Pro Tips for Staying Compliant

Finally, here are a few extra tips to keep you on the right side of the law:

  • Talk to a Professional: If your transaction volume is high or you are dealing with complex areas like Decentralized Finance (DeFi) or staking rewards, consult a Chartered Accountant (CA) who specializes in crypto taxation.
  • Stay Informed: Crypto regulation in India is still evolving. Keep an eye on announcements from the Ministry of Finance and the RBI. Don't rely on rumours from social media.
  • Be Truthful: The new ITR forms have specific sections for reporting income from Virtual Digital Assets. Always fill these out accurately and honestly. Transparency is key.
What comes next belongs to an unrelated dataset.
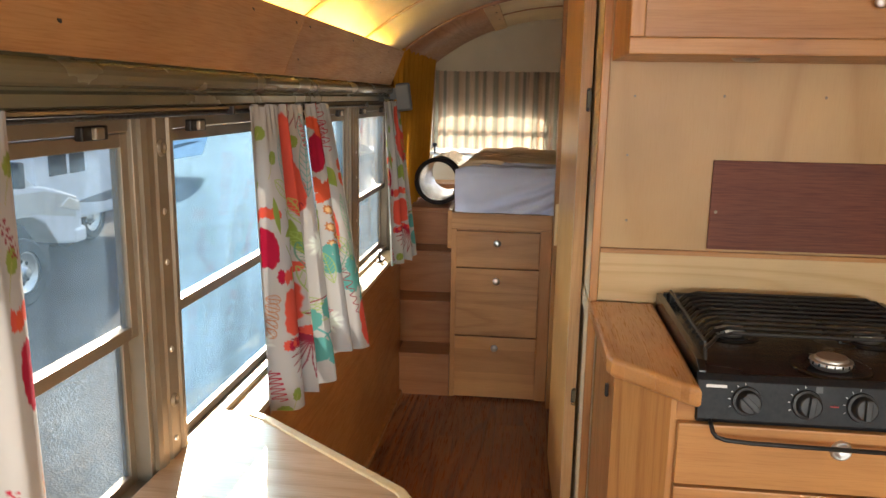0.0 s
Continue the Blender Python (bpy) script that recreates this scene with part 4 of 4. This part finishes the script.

Frequently Asked Questions

Is cryptocurrency legal in India?
Yes, holding and trading cryptocurrency is not illegal in India. However, it is not recognized as legal tender. The government treats it as a Virtual Digital Asset (VDA) and imposes strict tax regulations on all transactions.
What is the tax on crypto in India?
Income from crypto transactions is taxed at a flat rate of 30%, with no deductions allowed. Additionally, a 1% Tax Deducted at Source (TDS) is applied to crypto transfers above 50,000 rupees in a financial year for specified persons.
Can I use an international crypto exchange in India?
Yes, you can use international exchanges, but it complicates tax and regulatory compliance. You must adhere to the rules of the Liberalised Remittance Scheme (LRS) for sending money abroad and ensure you declare all foreign assets and income correctly in your tax filings.
What happens if I don't pay tax on my crypto gains?
Not paying tax on crypto gains is considered tax evasion. The Income Tax Department can issue notices, and you may face heavy penalties, interest on the unpaid tax amount, and in serious cases, prosecution.